Now secretary of state-elect, she did not respond to requests for an interview. But the plan outlined on her campaign website said the first step would be requiring that any nonprofit or other entity that “intends to participate in electioneering” register with the secretary of state.

It also calls for legislation letting the secretary of state refer complaints about organizations to jurisdictions other than the state attorney general, as well as “legislative authority to penalize” any nonprofit in Arizona that falls out of favor with the IRS.

Similar proposals by Sen. Reagan died in recent legislative sessions.

That’s just as well to those like Ilya Shapiro, who believe the reformers are misguided.

Shapiro, the senior fellow in constitutional studies at the libertarian Cato Institute, said the Constitution protects political speech, including anonymous donations that influence elections.

Shapiro is not against disclosure of campaign donors – for very high-dollar amounts. Otherwise, he believes that current limits on contributions to candidate campaigns should be eliminated and smaller donations should not have to be reported.

“Calls for reform, so-called, are really calls for restrictions on political speech,” Shapiro said. “I think anonymous political speech is an important value.”

But where Shapiro sees anonymity, Ryan and others see secrecy. That has turned Ryan – a semi-retired real-estate appraiser from Fountain Hills – into a crusader for more sunlight on dark money in Arizona politics.

That crusade led him to the Arizona Free Enterprise Club, which is a 501(c)(4) that is registered with the Arizona Corporation Commission as a state nonprofit.

When Ryan looked at the club’s tax filings, they showed that it spent about $200,000 on social welfare activities in 2011 and about $530,000 in 2012.

But when he looked at the club’s independent campaign expenditures – any group that makes such an expenditure has to report it to the secretary of state – he saw that it spent more than $1 million on elections this year.

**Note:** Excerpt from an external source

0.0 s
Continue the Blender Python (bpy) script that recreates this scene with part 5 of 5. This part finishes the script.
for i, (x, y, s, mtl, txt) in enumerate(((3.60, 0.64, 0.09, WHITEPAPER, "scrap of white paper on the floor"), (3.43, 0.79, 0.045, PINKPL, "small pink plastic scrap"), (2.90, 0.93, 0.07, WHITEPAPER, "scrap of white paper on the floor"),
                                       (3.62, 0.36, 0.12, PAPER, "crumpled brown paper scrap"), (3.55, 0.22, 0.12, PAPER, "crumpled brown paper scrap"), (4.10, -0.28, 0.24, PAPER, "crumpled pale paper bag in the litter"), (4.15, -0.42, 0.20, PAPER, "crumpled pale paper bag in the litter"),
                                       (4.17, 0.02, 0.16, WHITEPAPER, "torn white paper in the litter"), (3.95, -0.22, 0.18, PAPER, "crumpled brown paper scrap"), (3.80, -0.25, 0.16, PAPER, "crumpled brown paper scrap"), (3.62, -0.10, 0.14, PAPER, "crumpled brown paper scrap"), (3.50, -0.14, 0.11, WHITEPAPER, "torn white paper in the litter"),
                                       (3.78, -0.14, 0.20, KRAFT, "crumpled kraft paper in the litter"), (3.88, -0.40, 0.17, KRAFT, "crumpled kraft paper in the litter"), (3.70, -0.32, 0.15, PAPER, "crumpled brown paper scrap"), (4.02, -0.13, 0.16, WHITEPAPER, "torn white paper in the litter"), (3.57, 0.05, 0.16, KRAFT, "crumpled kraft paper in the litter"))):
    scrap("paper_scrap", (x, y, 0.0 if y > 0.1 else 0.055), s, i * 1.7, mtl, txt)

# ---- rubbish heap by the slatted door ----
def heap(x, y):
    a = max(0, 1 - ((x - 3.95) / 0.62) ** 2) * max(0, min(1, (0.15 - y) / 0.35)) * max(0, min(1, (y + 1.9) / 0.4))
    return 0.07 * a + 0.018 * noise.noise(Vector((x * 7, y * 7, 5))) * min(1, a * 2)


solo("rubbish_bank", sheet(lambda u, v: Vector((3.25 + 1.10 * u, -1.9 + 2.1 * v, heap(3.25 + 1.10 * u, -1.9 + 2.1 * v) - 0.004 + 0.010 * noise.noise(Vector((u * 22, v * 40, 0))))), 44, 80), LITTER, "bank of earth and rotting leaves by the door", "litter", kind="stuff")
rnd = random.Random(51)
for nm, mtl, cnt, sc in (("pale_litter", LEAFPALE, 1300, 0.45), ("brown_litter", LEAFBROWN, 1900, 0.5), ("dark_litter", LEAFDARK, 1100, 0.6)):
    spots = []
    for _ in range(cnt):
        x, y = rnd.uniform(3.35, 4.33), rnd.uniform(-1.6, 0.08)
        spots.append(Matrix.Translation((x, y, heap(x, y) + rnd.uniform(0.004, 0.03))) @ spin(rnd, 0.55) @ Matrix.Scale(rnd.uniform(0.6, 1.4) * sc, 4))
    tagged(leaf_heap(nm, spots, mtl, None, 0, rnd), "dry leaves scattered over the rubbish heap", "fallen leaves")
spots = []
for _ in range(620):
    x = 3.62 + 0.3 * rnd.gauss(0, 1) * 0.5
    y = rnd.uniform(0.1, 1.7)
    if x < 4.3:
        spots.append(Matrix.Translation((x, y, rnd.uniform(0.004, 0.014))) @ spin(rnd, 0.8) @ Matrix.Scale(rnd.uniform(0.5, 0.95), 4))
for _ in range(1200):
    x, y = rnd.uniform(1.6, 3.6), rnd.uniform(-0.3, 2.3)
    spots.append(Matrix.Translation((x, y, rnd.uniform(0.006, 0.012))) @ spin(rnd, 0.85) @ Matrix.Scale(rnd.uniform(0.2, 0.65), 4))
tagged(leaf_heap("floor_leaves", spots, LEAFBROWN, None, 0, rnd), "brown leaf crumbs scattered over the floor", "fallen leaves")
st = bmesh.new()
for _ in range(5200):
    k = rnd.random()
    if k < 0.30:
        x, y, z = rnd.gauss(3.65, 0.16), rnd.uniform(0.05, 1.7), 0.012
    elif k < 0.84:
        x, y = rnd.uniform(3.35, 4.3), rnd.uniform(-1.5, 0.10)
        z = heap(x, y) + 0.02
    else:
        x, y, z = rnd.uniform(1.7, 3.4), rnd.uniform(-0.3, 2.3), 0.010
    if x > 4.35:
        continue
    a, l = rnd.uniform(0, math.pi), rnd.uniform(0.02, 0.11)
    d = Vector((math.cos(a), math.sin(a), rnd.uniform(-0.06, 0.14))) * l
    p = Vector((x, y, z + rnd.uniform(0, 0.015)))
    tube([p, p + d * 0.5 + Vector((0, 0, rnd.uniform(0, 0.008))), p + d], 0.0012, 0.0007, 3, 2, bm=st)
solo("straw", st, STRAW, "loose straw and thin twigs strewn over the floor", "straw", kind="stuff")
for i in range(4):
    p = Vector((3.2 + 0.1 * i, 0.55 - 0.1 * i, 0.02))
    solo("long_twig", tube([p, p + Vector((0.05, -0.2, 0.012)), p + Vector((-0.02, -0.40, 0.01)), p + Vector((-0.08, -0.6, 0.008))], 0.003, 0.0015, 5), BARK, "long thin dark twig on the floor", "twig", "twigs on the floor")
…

A 501(c)(4) can’t spend more on politics than it does on social welfare activities. So Ryan asked Secretary of State Ken Bennett to see if the club “is on track in 2014 to double its social welfare activities” in line with its independent expenditures this year.

Club President Scot Mussi did not return calls seeking comment on Bennett’s probe. But in a letter to the secretary of state’s office, attorney Michael Liburdi said the club was in good standing with both the Arizona Corporation Commission and the IRS. The secretary of state did not have the authority to examine the club’s “conformance with its social welfare purpose,” Liburdi said.

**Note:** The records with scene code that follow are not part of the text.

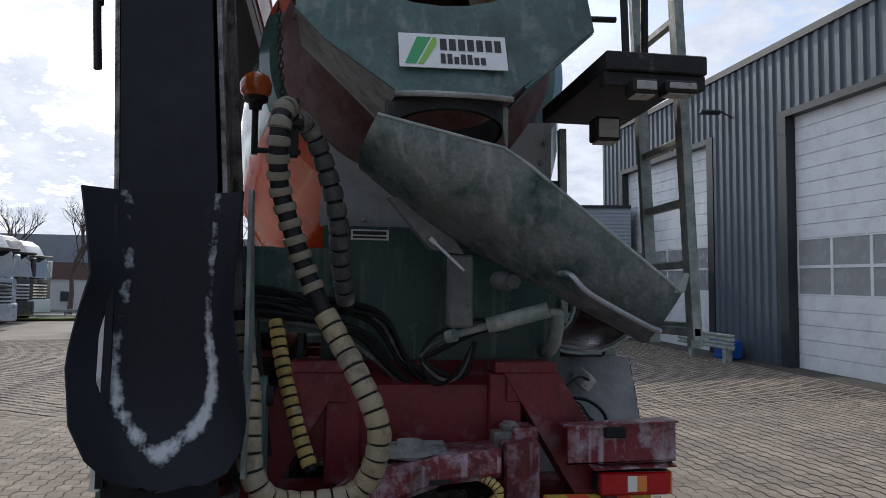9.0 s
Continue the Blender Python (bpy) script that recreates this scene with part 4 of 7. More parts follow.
for q0, q1 in (((-1.74, -0.83, 2.46), (-1.64, -0.72, 2.52)), ((-1.74, -1.0, 2.47), (-1.65, -0.86, 2.52)), ((-1.30, -0.84, 2.36), (-1.20, -0.72, 2.47))):
    bm = B()
    box(bm, q0, q1, 0.008)
    pl = part("platform_lamp", bm, DARK, pf, "small work lamp under the platform")
    bm = B()
    box(bm, (q0[0] + 0.01, q0[1] + 0.012, q0[2] - 0.008), (q1[0] - 0.01, q1[1] - 0.012, q0[2] - 0.001), 0.003)
    box(bm, (q0[0] - 0.008, q0[1] + 0.012, q0[2] + 0.012), (q0[0] - 0.001, q1[1] - 0.012, q1[2] - 0.012), 0.003)
    part("lens", bm, DULL_LENS, pl)

origin(0.10, 0.005, -0.055)
# discharge hopper: funnel with a round cut-out below the drum mouth
bm = B()


def hop(y, z, d):
    return (-1.80 + 0.38 * (z - 2.36) + d, y, z)


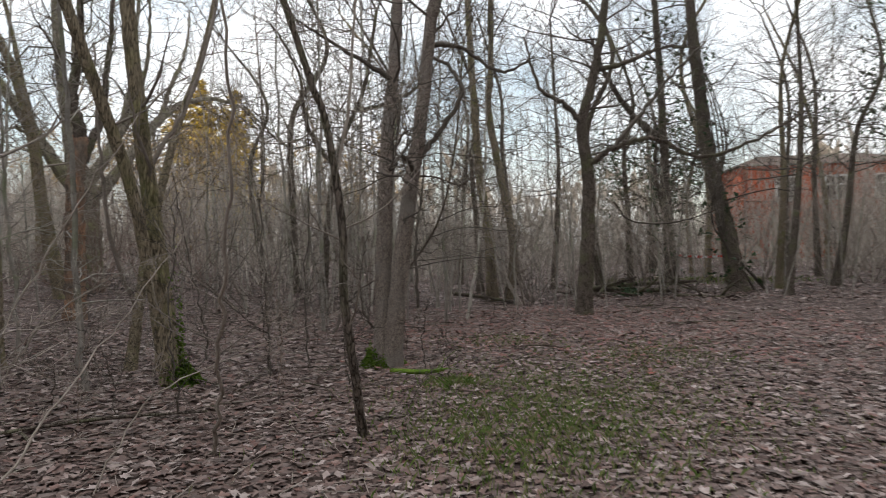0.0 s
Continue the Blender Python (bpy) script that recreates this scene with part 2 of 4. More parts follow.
M_PLANK = mat("reddish_brown_planks", (0.042, 0.026, 0.023), (0.19, 0.12, 0.10), 3.0, 0.85, 0.6, (6.0, 6.0, 0.4), (0.25, 0.15, 0.10), 26, 0.35)
M_GREYWOOD = mat("grey_weathered_wood", (0.16, 0.14, 0.12), (0.27, 0.25, 0.22), 4.0, 0.85, 0.5, (3, 0.5, 3), (0.11, 0.12, 0.07), 30, 0.15)
M_TRIM = mat("dark_brown_trim", (0.06, 0.04, 0.032), (0.11, 0.08, 0.066), 4.0, 0.85, 0.5, (4, 4, 1), None, 30, 0.2)
M_SHUT = mat("faded_brown_shutter_wood", (0.16, 0.122, 0.098), (0.27, 0.215, 0.175), 4.0, 0.8, 0.4, (4, 4, 1.5), None, 30, 0.2)
M_WHITE = mat("chipped_white_paint", (0.62, 0.62, 0.60), (0.78, 0.78, 0.76), 9.0, 0.5, 0.2, (1, 1, 1), (0.45, 0.42, 0.36), 40, 0.05)
M_BRICK = mat("yellow_foundation_brick", (0.36, 0.27, 0.16), (0.56, 0.45, 0.30), 7.0, 0.9, 0.5, (1, 1, 1), (0.26, 0.21, 0.16), 45, 0.3)
M_MORTAR = mat("grey_mortar", (0.24, 0.21, 0.17), (0.34, 0.30, 0.25), 6, 0.95, 0.4)
# Near-black stands in for shade in rooms, board gaps and the shed.
M_SHADE = mat("near_black_shade", (0.012, 0.010, 0.009), (0.02, 0.018, 0.016), 4, 0.95, 0.1)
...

But the secretary of state’s office responded that it does oversee Arizona campaign finance laws, and that it was asking a “legitimate threshold question” about whether the club was acting as a political organization or a nonprofit.

After a short investigation this summer, it found reasonable cause to believe that the club violated campaign finance laws by not filing as a political committee. It turned the question over to the attorney general, starting the chain of events that led to the city of Peoria.

Ryan said he hopes the investigation will eventually bear fruit. And Ryan, who worked with Reagan in the past, said he he would like to see the Arizona Legislature take up the issue in 2015.

He thinks lawmakers should take a hard look at legislation recently passed in Utah, which “allows unlimited campaign contributions, but requires disclosure over a minimum amount given for political purposes.”

“I think the political climate is more conducive to an approach that would be similar to Utah’s law,” Ryan said.

Whatever form that change takes, voters like Braley think something has got to give.

“There’s just a lot of angst in America these days,” she said. “Is there going to be a way that we can … take our government back?”